> Stated problem
Determine how many lines of this material contain "scene". Give only the number.

> Source data
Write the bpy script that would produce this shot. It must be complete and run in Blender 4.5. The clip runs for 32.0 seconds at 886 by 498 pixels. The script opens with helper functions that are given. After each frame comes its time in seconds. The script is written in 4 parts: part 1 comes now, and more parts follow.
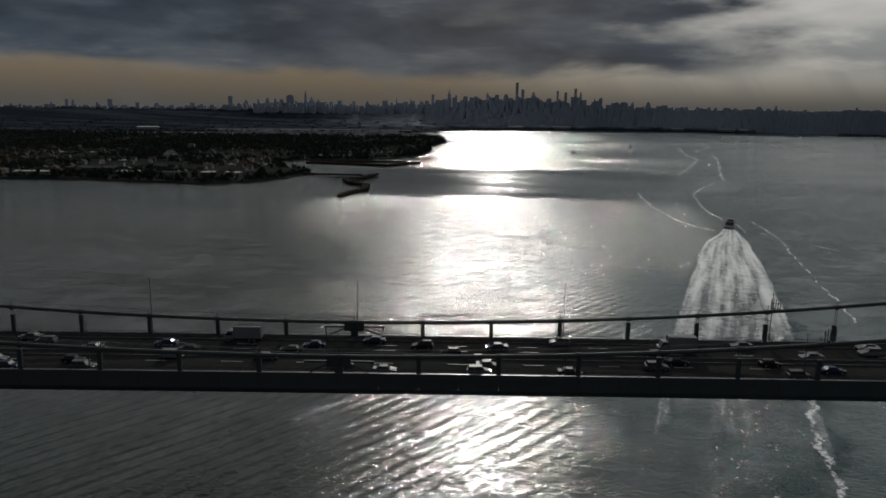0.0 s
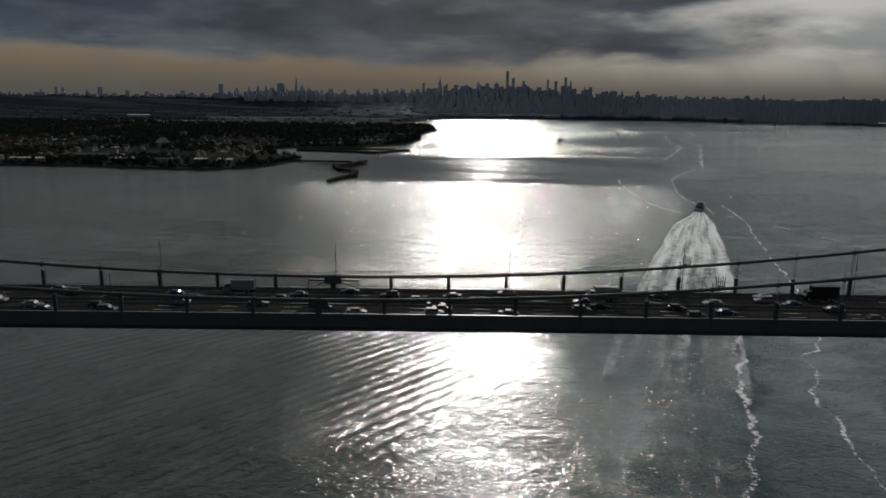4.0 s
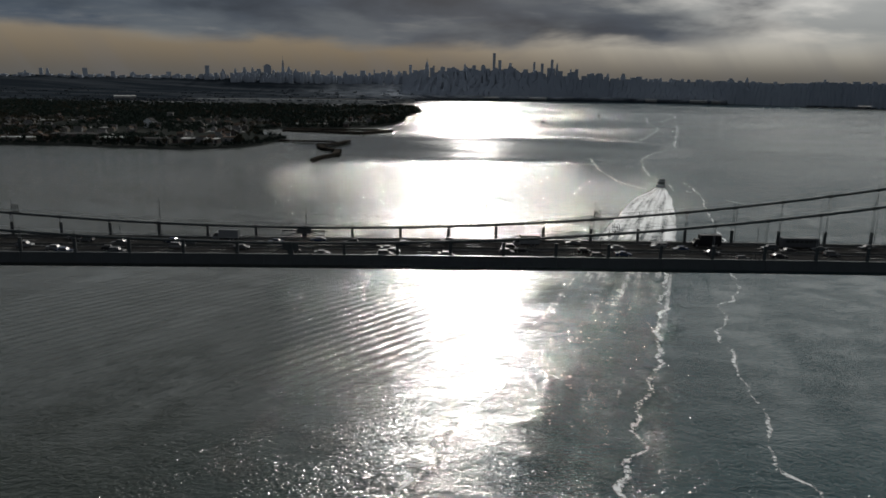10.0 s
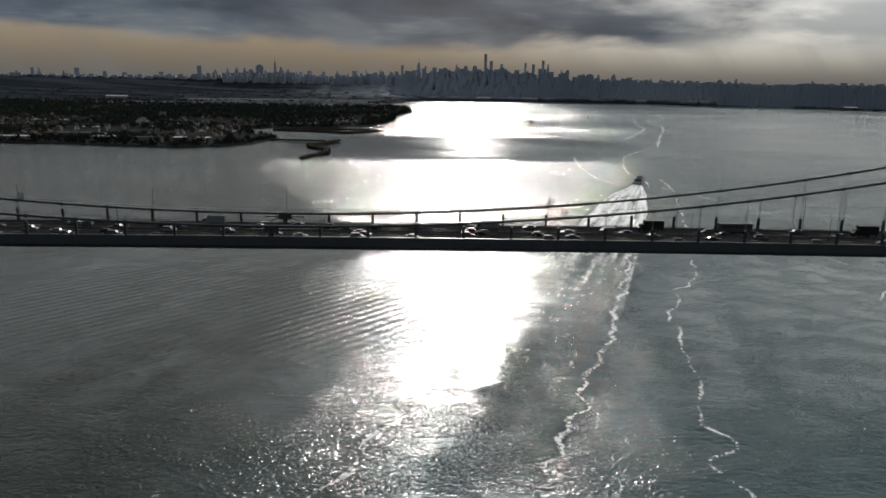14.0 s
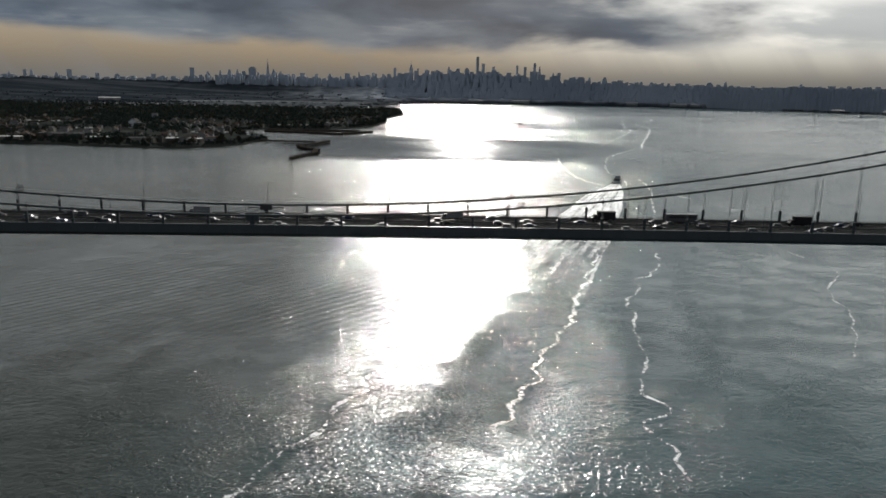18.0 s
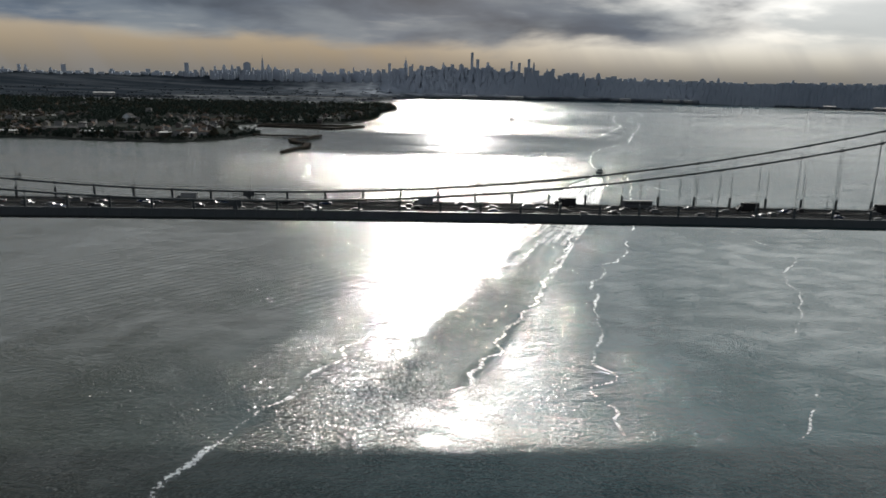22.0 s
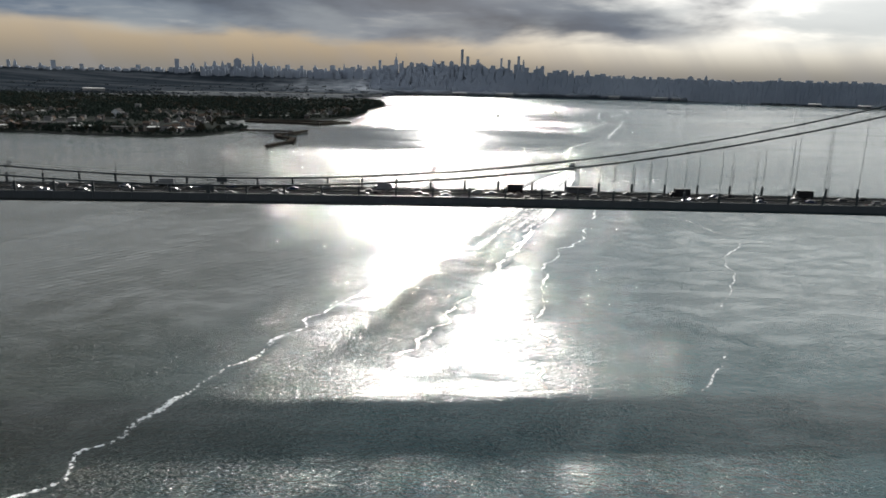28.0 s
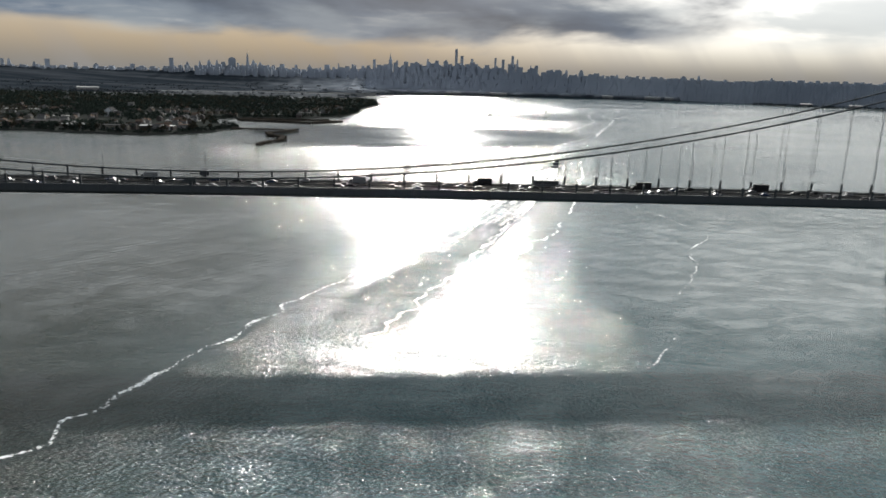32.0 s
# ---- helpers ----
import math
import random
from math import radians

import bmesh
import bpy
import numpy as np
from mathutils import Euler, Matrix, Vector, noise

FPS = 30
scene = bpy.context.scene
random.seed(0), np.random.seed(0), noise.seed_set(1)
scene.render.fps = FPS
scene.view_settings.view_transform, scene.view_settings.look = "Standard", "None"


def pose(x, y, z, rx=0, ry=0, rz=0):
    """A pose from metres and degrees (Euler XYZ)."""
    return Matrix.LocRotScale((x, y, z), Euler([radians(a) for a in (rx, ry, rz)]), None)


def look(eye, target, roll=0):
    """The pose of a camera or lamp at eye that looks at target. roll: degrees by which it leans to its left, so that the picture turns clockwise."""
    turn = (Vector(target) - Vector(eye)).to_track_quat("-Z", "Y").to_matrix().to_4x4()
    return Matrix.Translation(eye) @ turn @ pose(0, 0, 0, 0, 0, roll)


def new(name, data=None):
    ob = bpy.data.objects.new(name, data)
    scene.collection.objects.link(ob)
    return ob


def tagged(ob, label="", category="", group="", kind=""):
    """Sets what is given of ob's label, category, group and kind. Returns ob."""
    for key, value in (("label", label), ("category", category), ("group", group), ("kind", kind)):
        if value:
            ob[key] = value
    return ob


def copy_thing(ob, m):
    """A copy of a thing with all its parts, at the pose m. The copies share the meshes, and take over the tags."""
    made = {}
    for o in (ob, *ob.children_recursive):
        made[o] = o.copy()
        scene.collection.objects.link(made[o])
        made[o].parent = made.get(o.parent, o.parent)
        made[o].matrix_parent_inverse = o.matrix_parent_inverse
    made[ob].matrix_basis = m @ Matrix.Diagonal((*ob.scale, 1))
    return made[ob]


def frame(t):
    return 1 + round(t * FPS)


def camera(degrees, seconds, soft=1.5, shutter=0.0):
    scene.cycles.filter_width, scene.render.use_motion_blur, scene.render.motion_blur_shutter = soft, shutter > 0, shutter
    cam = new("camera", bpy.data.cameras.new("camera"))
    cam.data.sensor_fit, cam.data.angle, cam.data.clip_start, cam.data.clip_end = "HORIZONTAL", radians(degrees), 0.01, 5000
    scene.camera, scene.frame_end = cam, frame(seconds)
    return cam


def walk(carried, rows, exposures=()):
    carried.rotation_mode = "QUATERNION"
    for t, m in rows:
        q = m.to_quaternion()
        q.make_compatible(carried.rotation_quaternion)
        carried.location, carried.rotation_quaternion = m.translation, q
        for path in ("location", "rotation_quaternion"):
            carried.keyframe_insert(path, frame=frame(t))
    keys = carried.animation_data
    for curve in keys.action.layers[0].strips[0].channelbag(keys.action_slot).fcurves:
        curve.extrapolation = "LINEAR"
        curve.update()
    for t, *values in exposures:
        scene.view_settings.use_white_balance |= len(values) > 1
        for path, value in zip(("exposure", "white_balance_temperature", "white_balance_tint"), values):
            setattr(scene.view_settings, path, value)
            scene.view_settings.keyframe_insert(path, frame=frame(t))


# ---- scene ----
from mathutils import geometry

# camera: one lens; it backs away from the bridge at about 93 m above the water
cam = camera(64.19, 32.0, soft=1.7)
PATH = [
    (0.0, 20.03, -139.83, 94.20, 0.32, -10.86, -0.69),
    (1.0, 21.91, -147.56, 94.07, 0.17, -11.05, -0.70),
    (2.0, 23.45, -155.23, 93.97, -0.09, -11.26, -0.73),
    (3.0, 25.66, -162.62, 93.87, -0.12, -11.49, -0.74),
    (3.5, 26.48, -166.17, 93.81, -0.23, -11.61, -0.75),
    (5.5, 30.05, -180.16, 93.63, -0.55, -12.19, -0.80),
    (6.0, 30.85, -183.59, 93.59, -0.66, -12.34, -0.82),
    (7.0, 32.81, -190.18, 93.49, -0.77, -12.59, -0.84),
    (8.0, 34.72, -196.67, 93.41, -0.92, -12.82, -0.87),
    (9.0, 36.60, -203.00, 93.32, -1.08, -13.00, -0.90),
    (10.0, 38.57, -209.18, 93.24, -1.23, -13.12, -0.92),
    (11.0, 40.52, -215.24, 93.16, -1.38, -13.16, -0.95),
    (12.0, 42.54, -221.15, 93.08, -1.51, -13.16, -0.98),
    (13.0, 44.57, -226.94, 93.00, -1.64, -13.13, -1.00),
    (14.0, 46.64, -232.62, 92.93, -1.78, -13.06, -1.03),
    (14.5, 47.69, -235.41, 92.90, -1.86, -13.01, -1.04),
    (16.5, 51.99, -246.32, 92.77, -2.12, -12.86, -1.10),
    (17.0, 53.07, -248.98, 92.73, -2.17, -12.85, -1.11),
    (18.0, 55.25, -254.23, 92.67, -2.28, -12.86, -1.14),
    (19.0, 57.47, -259.36, 92.61, -2.37, -12.89, -1.16),
    (20.0, 59.78, -264.38, 92.54, -2.44, -12.95, -1.19),
    (21.0, 61.94, -269.36, 92.48, -2.54, -13.06, -1.22),
    (22.0, 64.33, -274.20, 92.42, -2.60, -13.19, -1.24),
    (23.0, 66.51, -279.02, 92.36, -2.71, -13.33, -1.27),
    (24.0, 68.84, -283.71, 92.30, -2.81, -13.41, -1.30),
    (25.0, 71.36, -288.28, 92.24, -2.88, -13.44, -1.32),
    (25.5, 72.38, -290.62, 92.22, -2.95, -13.44, -1.33),
    (27.5, 77.39, -299.48, 92.11, -3.10, -13.43, -1.38),
    (28.0, 78.41, -301.72, 92.09, -3.19, -13.41, -1.40),
    (29.0, 80.70, -305.93, 92.04, -3.31, -13.38, -1.42),
    (30.0, 83.28, -310.04, 91.97, -3.39, -13.38, -1.44),
    (31.0, 85.51, -314.28, 91.93, -3.51, -13.40, -1.47),
    (32.0, 88.27, -318.34, 91.87, -3.52, -13.44, -1.49),
]
EXPOSURES = [(0.0, -0.68), (6.0, -0.42), (9.0, -0.25), (14.0, 0.15), (19.0, 0.58), (25.0, 0.92), (32.0, 1.12)]
walk(cam, [(t, pose(x, y, z, 90 + pitch, roll, yaw)) for t, x, y, z, yaw, pitch, roll in PATH], EXPOSURES)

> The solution
11